FLORMAN: It’s a dangerous technology. You might say it’s a touchy technology. But the burning of coal, statistically, is a much more dangerous technology. It’s more acceptable to people because it is less obvious more insidious. The burning of coal is statistically more dangerous, takes more lives than nuclear power. I don’t…Nuclear power is unique. It sort of gives you the willies. I’ve been in a nuclear plant, and it’s kind of creepy. And I like to think of nuclear power as a transition power between the burning of oil, which we can’t go on burning forever, and gas which we are finding in diminishing supply, and coal which we find is dangerous and expensive to burn. Perhaps nuclear power will just fill a certain niche until such time as we develop solar power and other sources. And the feelings of people about nuclear power, it seems to me, are very well integrated into what is happening, very well manifested. We haven’t ordered a new nuclear plant in several years. The cost of nuclear plants is going way, way up. The control of nuclear plants is getting more and more careful. And this all reflects the anxiety of people, just as the construction of the nuclear plants reflected the ambitions of people.

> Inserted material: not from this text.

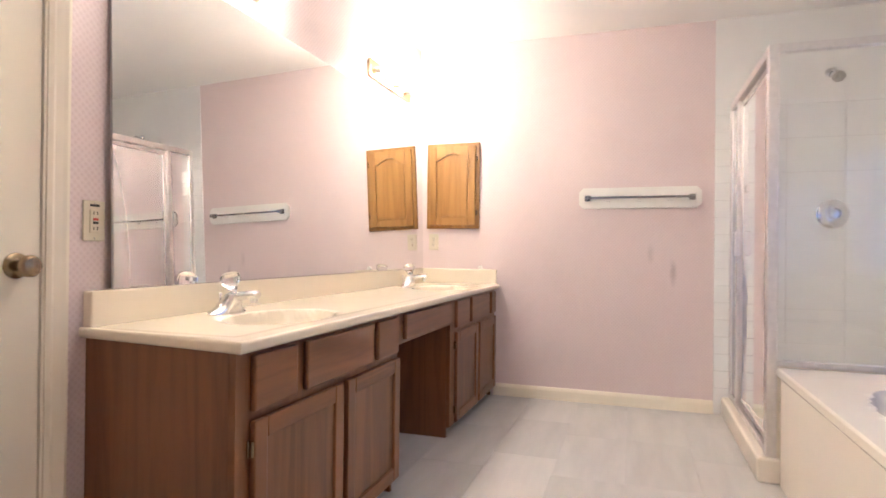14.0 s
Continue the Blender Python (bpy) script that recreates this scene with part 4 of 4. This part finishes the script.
tiled("shower_tiles_end", Matrix.Translation((BX + 0.004, 0, 0.06)) @ Matrix.Rotation(radians(-90), 4, "Z"), 0.90, 1.86, "glossy white tiles on the shower end wall")
tiled("shower_tiles_back", Matrix.Translation((SX + 0.02, 0, 0.06)) @ Matrix.Rotation(radians(180), 4, "Z"), 1.09, 1.86, "glossy white tiles on the shower back wall")
bm = newbm()
for j in range(18):
    box(bm, (BX + 0.004, -1.0, 0.06 + j * 0.105), (BX + 0.013, -0.902, 0.06 + j * 0.105 + 0.104), 0.0015)
setting("tile_border", bm, M_TILE, "column of white bullnose edging tiles", "trim")

sh = thing("shower_enclosure", Matrix(), "framed glass shower enclosure with aluminium rails", "shower")


def bar(name, lo, hi, mat=M_ALU):
    bm = newbm()
    box(bm, lo, hi, 0.003)
    return part(name, bm, mat, sh)


ZB = 0.115
bar("corner_post", (SX - 0.022, SY - 0.022, ZB), (SX + 0.022, SY + 0.022, ST))
bar("wall_channel", (BX + 0.012, SY - 0.014, ZB), (BX + 0.040, SY + 0.014, ST))
bar("top_rail", (SX - 0.022, SY - 0.018, ST - 0.04), (BX + 0.040, SY + 0.018, ST))
bar("bottom_rail", (SX - 0.022, SY - 0.016, ZB), (BX + 0.040, SY + 0.016, ZB + 0.025))
bar("mullion", (-4.80, SY - 0.015, ZB + 0.025), (-4.835, SY + 0.015, ST - 0.04))
bar("side_rail", (SX - 0.018, SY + 0.022, ST - 0.035), (SX + 0.018, -0.007, ST))
bar("side_sill", (SX - 0.016, SY + 0.022, 0.508), (SX + 0.016, -0.007, 0.532))
for n, lo, hi in (("door_frame_side", (SX - 0.030, SY + 0.004, ZB + 0.03), (SX - 0.055, SY + 0.022, ST - 0.05)),
                  ("door_frame_side", (-4.775, SY + 0.004, ZB + 0.03), (-4.797, SY + 0.022, ST - 0.05)),
                  ("door_frame_top", (SX - 0.055, SY + 0.004, ST - 0.075), (-4.775, SY + 0.022, ST - 0.05)),
                  ("door_frame_bottom", (SX - 0.055, SY + 0.004, ZB + 0.03), (-4.775, SY + 0.022, ZB + 0.055))):
    bar(n, lo, hi)
for lo, hi in (((SX - 0.05, SY + 0.011, ZB + 0.05), (-4.78, SY + 0.015, ST - 0.07)), ((-4.835, SY - 0.002, ZB + 0.02), (BX + 0.02, SY + 0.002, ST - 0.03)), ((SX - 0.002, SY + 0.02, 0.53), (SX + 0.002, -0.01, ST - 0.03))):
    o = bar("glass_panel", lo, hi, M_GLASS)
    o.visible_shadow = False
bm = newbm()
box(bm, (-4.785, SY - 0.030, 0.98), (-4.800, SY + 0.004, 1.12), 0.003)
part("handle", bm, M_ALU, sh, "small metal door pull")
bm = newbm()
box(bm, (-4.778, SY - 0.024, 1.34), (-4.800, SY - 0.002, 1.38), 0.002)
part("latch", bm, M_ALU, sh, "small metal latch")
bm = newbm()
box(bm, (SX + 0.03, SY - 0.055, 0.0), (BX + 0.004, SY + 0.05, 0.112), 0.012)
tagged(part("shower_curb", bm, M_TUB), "cream shower curb under the glass door", "curb")
bm = newbm()
box(bm, (SX, SY + 0.05, 0.0), (BX + 0.004, 0, 0.05))
tagged(part("shower_pan", bm, M_TUB), "cream shower floor pan", "shower pan")
bm = newbm()
box(bm, (SX + 0.016, SY + 0.02, 0.0), (SX - 0.016, 0, 0.508))
setting("shower_tub_wall", bm, M_TUB, "cream low wall between tub and shower", "wall")

vl = thing("shower_valve", Matrix.Translation((BX + 0.010, -0.37, 1.23)) @ Matrix.Rotation(radians(-90), 4, "Z"), "chrome shower valve on the tiled wall", "valve")
bm = newbm()
lathe(bm, ((0.085, 0), (0.085, 0.004), (0.070, 0.012), (0.03, 0.014)), Matrix.Rotation(radians(-90), 4, "X"), 32)
part("escutcheon", bm, M_CHROME, vl, "", True)
bm = newbm()
lathe(bm, ((0.030, 0.012), (0.034, 0.03), (0.030, 0.055), (0.0, 0.06)), Matrix.Rotation(radians(-90), 4, "X"), 20)
part("handle", bm, M_ACRYL, vl, "clear round handle", True)
hd = thing("shower_fixture", Matrix.Translation((BX + 0.010, -0.385, 2.06)) @ Matrix.Rotation(radians(-90), 4, "Z"), "chrome shower head on a short bent arm", "shower head")
bm = newbm()
lathe(bm, ((0.028, 0), (0.026, 0.006), (0.010, 0.010)), Matrix.Rotation(radians(-90), 4, "X"), 20)
cyl(bm, (0, 0.005, 0), (0, 0.07, 0.005), 0.008, seg=12)
cyl(bm, (0, 0.068, 0.006), (0, 0.115, -0.03), 0.008, seg=12)
part("arm", bm, M_CHROME, hd, "", True)
bm = newbm()
lathe(bm, ((0.011, 0), (0.014, 0.02), (0.030, 0.042), (0.034, 0.058), (0.0, 0.060)), Matrix.Translation((0, 0.110, -0.026)) @ Matrix.Rotation(radians(-135), 4, "X"), 24)
part("head", bm, M_NICKEL, hd, "dark-faced spray head", True)
sd = thing("soap_dish", Matrix.Translation((BX + 0.55, -0.006, 1.27)), "white ceramic soap dish set in the tiles", "soap dish")
bm = newbm()
box(bm, (-0.075, -0.012, -0.05), (0.075, 0, 0.05), 0.004)
box(bm, (-0.065, -0.075, -0.045), (0.065, -0.01, -0.030), 0.006)
part("dish", bm, M_CERAMIC, sd)

# tub with a sunken bowl and a skirted front
TX0, TX1, TY0, TY1, TZ = -1.802, -3.955, -0.875, -0.002, 0.505
tub = thing("bathtub", Matrix(), "cream soaking tub with a wide flat deck", "bathtub")


def tub_z(x, y):
    u, v = (x - (TX0 + TX1) / 2) / 0.80, (y - (TY0 + TY1) / 2 - 0.01) / 0.33
    r = (abs(u) ** 2.6 + abs(v) ** 2.6) ** (1 / 2.6)
    if r < 1:
        return TZ - 0.38 * min(1, (1 - r) * 3.2) ** 0.7
    return TZ


bm = newbm()
nx, ny = 110, 48
grid = [[bm.verts.new((TX0 + (TX1 - TX0) * i / nx, TY0 + (TY1 - TY0) * j / ny, tub_z(TX0 + (TX1 - TX0) * i / nx, TY0 + (TY1 - TY0) * j / ny))) for j in range(ny + 1)] for i in range(nx + 1)]
for i in range(nx):
    for j in range(ny):
        bm.faces.new((grid[i][j], grid[i + 1][j], grid[i + 1][j + 1], grid[i][j + 1]))
part("tub_shell", bm, M_TUB, tub, "", True)
bm = newbm()
prism(bm, ((TY0, TZ), (TY0 - 0.008, TZ - 0.006), (TY0 - 0.010, TZ - 0.03), (TY0 + 0.008, TZ - 0.05), (TY0 + 0.008, 0.0), (TY0 + 0.03, 0.0), (TY0 + 0.03, TZ - 0.004)), "x", TX0, TX1)
part("skirt", bm, M_TUB, tub)

# bathroom window above the tub
f = tagged(thing("window_5", Matrix(), "white bathroom window over the tub", "window"), kind="structure")
bm = newbm()
fr = 0.04
box(bm, (BW[0], 0.05, BW[2]), (BW[0] - fr, 0.11, BW[3]))
box(bm, (BW[1] + fr, 0.05, BW[2]), (BW[1], 0.11, BW[3]))
box(bm, (BW[0] - fr, 0.05, BW[2]), (BW[1] + fr, 0.11, BW[2] + fr))
box(bm, (BW[0] - fr, 0.05, BW[3] - fr), (BW[1] + fr, 0.11, BW[3]))
part("window_frame", bm, M_VINYL, f)
bm = newbm()
box(bm, (BW[0] - fr, 0.08, BW[2] + fr), (BW[1] + fr, 0.084, BW[3] - fr))
p = part("pane", bm, M_PANE, f)
p.visible_shadow = False
blind(Matrix.Translation(((BW[0] + BW[1]) / 2, 0.028, 0)) @ Matrix.Rotation(radians(90), 4, "Z"), BW[0] - BW[1] - 0.02, BW[2] + 0.01, BW[3] - 0.01, "white venetian blind over the tub window", "bathroom blind", 66)

# ceiling fittings
v = thing("ceiling_vent", Matrix.Translation((-3.42, -2.50, H)), "white slatted ceiling vent above the vanity", "vent")
bm = newbm()
for lo, hi in (((-0.13, -0.13, -0.010), (0.13, -0.115, 0)), ((-0.13, 0.115, -0.010), (0.13, 0.13, 0)), ((-0.13, -0.115, -0.010), (-0.115, 0.115, 0)), ((0.115, -0.115, -0.010), (0.13, 0.115, 0))):
    box(bm, lo, hi)
part("frame", bm, M_TRIM, v)
for k_ in range(9):
    bm = newbm()
    box(bm, (-0.115, -0.0015, -0.007), (0.115, 0.0015, 0.007))
    bm.transform(Matrix.Translation((0, -0.10 + k_ * 0.025, -0.004)) @ Matrix.Rotation(radians(35), 4, "X"))
    part("slat", bm, M_TRIM, v)
# dark sheet put in for the shade of the duct behind the slats
bm = newbm()
box(bm, (-0.115, -0.115, -0.0025), (0.115, 0.115, -0.001))
part("backing", bm, M_DARK, v)

cl = thing("ceiling_light", Matrix.Translation((-2.50, -1.52, H)), "round lit glass ceiling light in the bathroom", "ceiling light")
bm = newbm()
lathe(bm, ((0.15, 0.0), (0.15, -0.018), (0.13, -0.022)), seg=32)
part("rim", bm, M_BARPL, cl, "brass-toned rim", True)
bm = newbm()
lathe(bm, ((0.13, -0.020), (0.125, -0.045), (0.09, -0.075), (0.04, -0.09), (0.0, -0.092)), seg=32)
part("glass_dome", bm, M_CLIGHT, cl, "glowing frosted dome", True)

# ---- floor pieces ----
pl = tagged(thing("floor", Matrix(), "dark red-brown laminate planks with a satin sheen", "floor"), kind="structure")
PW, PL = 0.193, 1.22
meshes = {}


def plank_mesh(l, w):
    key = (round(l, 3), round(w, 3))
    if key not in meshes:
        bm = newbm()
        box(bm, (0.0003, 0.0003, -0.010), (l - 0.0003, w - 0.0003, 0.0), 0.0005)
        meshes[key] = mesh_from("plank", bm, M_FLOOR)
    return meshes[key]


rng = random.Random(4)
y = 0.0
while y > -9.0:
    w = PW
    yb = y - w
    xa = LX - 0.06 if yb > -3.46 else (-0.9 if yb > -4.75 else -3.0)
    xb = W if yb > NEAR - 0.1 else 0.62
    x = -3.1 - rng.uniform(0, PL)
    while x < xb:
        a, b_ = max(x, xa), min(x + PL, xb)
        if b_ - a > 0.03:
            o = new("plank", plank_mesh(b_ - a, w))
            o.parent = pl
            o.location = (a, yb, 0)
        x += PL
    y = yb

vt = tagged(thing("bath_floor", Matrix(), "pale grey marbled vinyl tiles", "floor"), kind="structure")
TSX, TSY = 0.61, 0.31
rng = random.Random(9)
bm = newbm()
box(bm, (0.0005, 0.0005, -0.010), (TSX - 0.0005, TSY - 0.0005, 0.0), 0.0006)
tmesh = mesh_from("tile", bm, M_VFLOOR)
for j in range(10):
    x = LX - 0.06 + rng.choice((0.0, 0.2, 0.4))
    while x > BX - 0.05:
        length = min(TSX, LX - 0.06 - (x - TSX))
        if length > 0.02:
            if length < TSX - 0.001:
                bm = newbm()
                box(bm, (0.0005, 0.0005, -0.010), (length - 0.0005, TSY - 0.0005, 0.0), 0.0006)
            o = new("tile", tmesh if length >= TSX - 0.001 else mesh_from("tile", bm, M_VFLOOR))
            o.parent = vt
            o.location = (x - TSX, 0.05 - (j + 1) * TSY, 0.0)
        x -= TSX
bm = newbm()
prism(bm, ((LX - 0.10, 0.0005), (LX - 0.005, 0.0005), (LX - 0.02, 0.007), (LX - 0.085, 0.007)), "y", D0 - 0.018, D1 + 0.018)
setting("threshold", bm, M_SHOE, "dark wood threshold strip in the bathroom doorway", "trim")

HEFFNER: Then I must have misread certain parts of your book, because you’re being so much more accepting now of the fact that nuclear, the development of nuclear plants has been slowed down, almost stopped. Your book didn’t make me feel that way.

FLORMAN: Well, when I’m talking to a reasonable person, I’m inclined to become reasonable. When I am talking to people who have lost control and who become angry and vicious and really throw on the issue of nuclear power all their personal frustrations and phobias…There are certain issues that really go beyond technology. It’s interesting…fluoridation, if you recall a number of years ago, was an issue that aroused people. Somehow people on the right, conservatives, resented the imposition of fluoridation by the government, whereas liberals were very much in favor of fluoridation. Now…

HEFFNER: They didn’t see it blowing up in their faces.

FLORMAN: Well, but they might have seen it as poisoning the entire nation, as certain conservatives did. They were both new technologies that were being brought into being and against, you might say, the wishes and the fears of certain portions of the population.

HEFFNER: Sam Florman, we’ve come to the end of the program. But I hope you’re right in equating the concern over fluoridation with the concern over nuclear power. Thanks so much for joining me today on THE OPEN MIND.

FLORMAN: Thank you.

HEFFNER: And thanks, too, to you in the audience. I hope that you will join us again here on THE OPEN MIND. Meanwhile, as an old friend used to say, “Good night, and good luck”.